YOUR INSTRUCTIONS
Restate the data below word for word. Skip any images it contains.

GIVEN DATA
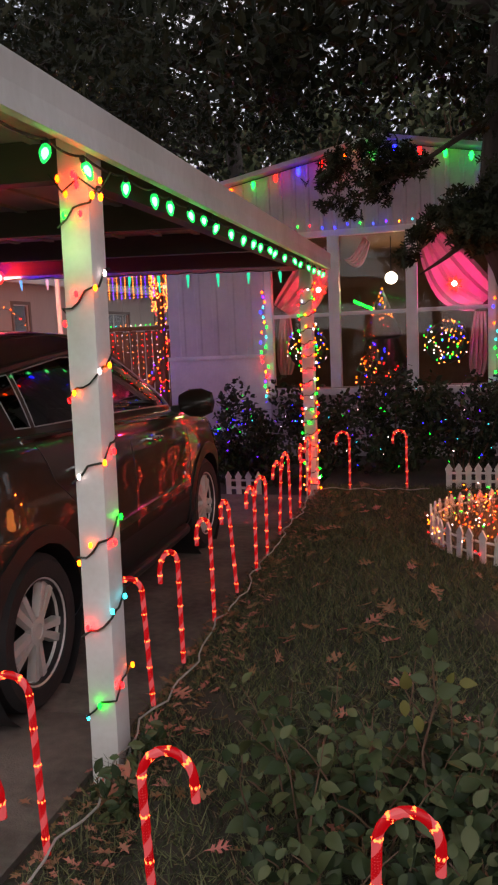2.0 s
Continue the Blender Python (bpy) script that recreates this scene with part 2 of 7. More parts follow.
M_yellow = mat("yellow_sign", (0.75, 0.60, 0.05), 0.5, var=0.1)
M_tan = mat("tan_sign", (0.45, 0.35, 0.28), 0.5, var=0.1)



def shell(name, col, strength, see):
    """The coloured skin of a lit bulb: it glows, and its brighter core shows through."""
    m, n, l, p = nodes_of(name)
    tr, mx = n.new("ShaderNodeBsdfTransparent"), n.new("ShaderNodeMixShader")
    tr.inputs[0].default_value = (*[0.4 + 0.6 * c for c in col], 1)
    p.inputs["Base Color"].default_value = (*[c * 0.3 for c in col], 1)
    p.inputs["Roughness"].default_value = 0.2
    p.inputs["Emission Color"].default_value = (*col, 1)
    p.inputs["Emission Strength"].default_value = strength
    mx.inputs[0].default_value = see
    l.new(p.outputs[0], mx.inputs[1]), l.new(tr.outputs[0], mx.inputs[2])
    l.new(mx.outputs[0], n["Material Output"].inputs[0])
    return m


GLOW = {
    "green": shell("green_bulb", (0.02, 1.0, 0.16), 1.5, 0.45),
    "white": shell("white_bulb", (1.0, 0.90, 0.90), 1.5, 0.45),
    "blue": shell("sky_blue_bulb", (0.02, 0.45, 1.0), 1.3, 0.45),
    "amber": shell("amber_bulb", (1.0, 0.42, 0.05), 2.0, 0.45),
}
CORE = {
    "green": glow("green_bulb_core", (0.32, 1.0, 0.50), 15),
    "white": glow("white_bulb_core", (1.0, 0.95, 0.95), 5),
    "blue": glow("sky_blue_bulb_core", (0.3, 0.75, 1.0), 3.5),
    "amber": glow("amber_bulb_core", (1.0, 0.7, 0.3), 4.5),
}
MINI = {
    "red": glow("red_mini_light", (1.0, 0.003, 0.004), 20),
    "green": glow("green_mini_light", (0.004, 1.0, 0.02), 10),
    "blue": glow("blue_mini_light", (0.007, 0.009, 1.0), 16),
    "yellow": glow("yellow_mini_light", (1.0, 0.17, 0.004), 11),
    "teal": glow("teal_mini_light", (0.03, 0.55, 0.65), 5),
    "warm": glow("warm_mini_light", (1.0, 0.19, 0.035), 10),
    "purple": glow("purple_mini_light", (0.10, 0.010, 1.0), 8),
    "orange": glow("orange_mini_light", (1.0, 0.045, 0.001), 15),
    "white": glow("white_mini_light", (1.0, 0.75, 0.72), 6),
}
POSTLIGHT = {
    "red": glow("red_post_light", (1.0, 0.0015, 0.002), 50),
    "green": glow("green_post_light", (0.001, 1.0, 0.006), 30),
    "blue": glow("blue_post_light", (0.003, 0.004, 1.0), 36),
    "yellow": glow("yellow_post_light", (1.0, 0.09, 0.001), 26),
    "teal": glow("teal_post_light", (0.02, 0.6, 0.7), 12),
    "orange": glow("orange_post_light", (1.0, 0.022, 0.0004), 38),
}
G_ice = {
    "green": glow("green_icicle", (0.03, 0.85, 0.42), 1.1),
    "blue": glow("pale_blue_icicle", (0.14, 0.42, 1.0), 1.3),
    "pink": glow("pink_icicle", (1.0, 0.5, 0.7), 1.0),
}

# ---- mesh helpers ----


def mesh_ob(name, bm, material, smooth=True, angle=35):
    me = bpy.data.meshes.new(name)
    bm.to_mesh(me)
    bm.free()
    me.materials.append(material)
    if smooth:
        for p in me.polygons:
            p.use_smooth = True
        me.set_sharp_from_angle(angle=radians(angle))
    return new(name, me)


def part(name, bm, material, parent, label="", smooth=True, angle=35):
    """One mesh object under a thing or a part, in its parent's own space."""
    ob = mesh_ob(name, bm, material, smooth, angle)
    ob.parent = parent
    if label:
        tagged(ob, label)
    return ob


def thing(name, place, label, category, group="", turn=0.0, kind="", shift=(0, 0, 0)):
    """An empty at the base of a thing, to which its parts belong."""
    ob = new(name)
    ob.empty_display_size = 0.1
    ob.matrix_basis = pose(*(Vector(place) + Vector(shift)), 0, 0, turn)
    return tagged(ob, label, category, group, kind)


def solo(name, bm, material, label, category, group="", kind="", smooth=True):
    return tagged(mesh_ob(name, bm, material, smooth), label, category, group, kind)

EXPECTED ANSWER
2.0 s
Continue the Blender Python (bpy) script that recreates this scene with part 2 of 7. More parts follow.
M_yellow = mat("yellow_sign", (0.75, 0.60, 0.05), 0.5, var=0.1)
M_tan = mat("tan_sign", (0.45, 0.35, 0.28), 0.5, var=0.1)



def shell(name, col, strength, see):
    """The coloured skin of a lit bulb: it glows, and its brighter core shows through."""
    m, n, l, p = nodes_of(name)
    tr, mx = n.new("ShaderNodeBsdfTransparent"), n.new("ShaderNodeMixShader")
    tr.inputs[0].default_value = (*[0.4 + 0.6 * c for c in col], 1)
    p.inputs["Base Color"].default_value = (*[c * 0.3 for c in col], 1)
    p.inputs["Roughness"].default_value = 0.2
    p.inputs["Emission Color"].default_value = (*col, 1)
    p.inputs["Emission Strength"].default_value = strength
    mx.inputs[0].default_value = see
    l.new(p.outputs[0], mx.inputs[1]), l.new(tr.outputs[0], mx.inputs[2])
    l.new(mx.outputs[0], n["Material Output"].inputs[0])
    return m


GLOW = {
    "green": shell("green_bulb", (0.02, 1.0, 0.16), 1.5, 0.45),
    "white": shell("white_bulb", (1.0, 0.90, 0.90), 1.5, 0.45),
    "blue": shell("sky_blue_bulb", (0.02, 0.45, 1.0), 1.3, 0.45),
    "amber": shell("amber_bulb", (1.0, 0.42, 0.05), 2.0, 0.45),
}
CORE = {
    "green": glow("green_bulb_core", (0.32, 1.0, 0.50), 15),
    "white": glow("white_bulb_core", (1.0, 0.95, 0.95), 5),
    "blue": glow("sky_blue_bulb_core", (0.3, 0.75, 1.0), 3.5),
    "amber": glow("amber_bulb_core", (1.0, 0.7, 0.3), 4.5),
}
MINI = {
    "red": glow("red_mini_light", (1.0, 0.003, 0.004), 20),
    "green": glow("green_mini_light", (0.004, 1.0, 0.02), 10),
    "blue": glow("blue_mini_light", (0.007, 0.009, 1.0), 16),
    "yellow": glow("yellow_mini_light", (1.0, 0.17, 0.004), 11),
    "teal": glow("teal_mini_light", (0.03, 0.55, 0.65), 5),
    "warm": glow("warm_mini_light", (1.0, 0.19, 0.035), 10),
    "purple": glow("purple_mini_light", (0.10, 0.010, 1.0), 8),
    "orange": glow("orange_mini_light", (1.0, 0.045, 0.001), 15),
    "white": glow("white_mini_light", (1.0, 0.75, 0.72), 6),
}
POSTLIGHT = {
    "red": glow("red_post_light", (1.0, 0.0015, 0.002), 50),
    "green": glow("green_post_light", (0.001, 1.0, 0.006), 30),
    "blue": glow("blue_post_light", (0.003, 0.004, 1.0), 36),
    "yellow": glow("yellow_post_light", (1.0, 0.09, 0.001), 26),
    "teal": glow("teal_post_light", (0.02, 0.6, 0.7), 12),
    "orange": glow("orange_post_light", (1.0, 0.022, 0.0004), 38),
}
G_ice = {
    "green": glow("green_icicle", (0.03, 0.85, 0.42), 1.1),
    "blue": glow("pale_blue_icicle", (0.14, 0.42, 1.0), 1.3),
    "pink": glow("pink_icicle", (1.0, 0.5, 0.7), 1.0),
}

# ---- mesh helpers ----


def mesh_ob(name, bm, material, smooth=True, angle=35):
    me = bpy.data.meshes.new(name)
    bm.to_mesh(me)
    bm.free()
    me.materials.append(material)
    if smooth:
        for p in me.polygons:
            p.use_smooth = True
        me.set_sharp_from_angle(angle=radians(angle))
    return new(name, me)


def part(name, bm, material, parent, label="", smooth=True, angle=35):
    """One mesh object under a thing or a part, in its parent's own space."""
    ob = mesh_ob(name, bm, material, smooth, angle)
    ob.parent = parent
    if label:
        tagged(ob, label)
    return ob


def thing(name, place, label, category, group="", turn=0.0, kind="", shift=(0, 0, 0)):
    """An empty at the base of a thing, to which its parts belong."""
    ob = new(name)
    ob.empty_display_size = 0.1
    ob.matrix_basis = pose(*(Vector(place) + Vector(shift)), 0, 0, turn)
    return tagged(ob, label, category, group, kind)


def solo(name, bm, material, label, category, group="", kind="", smooth=True):
    return tagged(mesh_ob(name, bm, material, smooth), label, category, group, kind)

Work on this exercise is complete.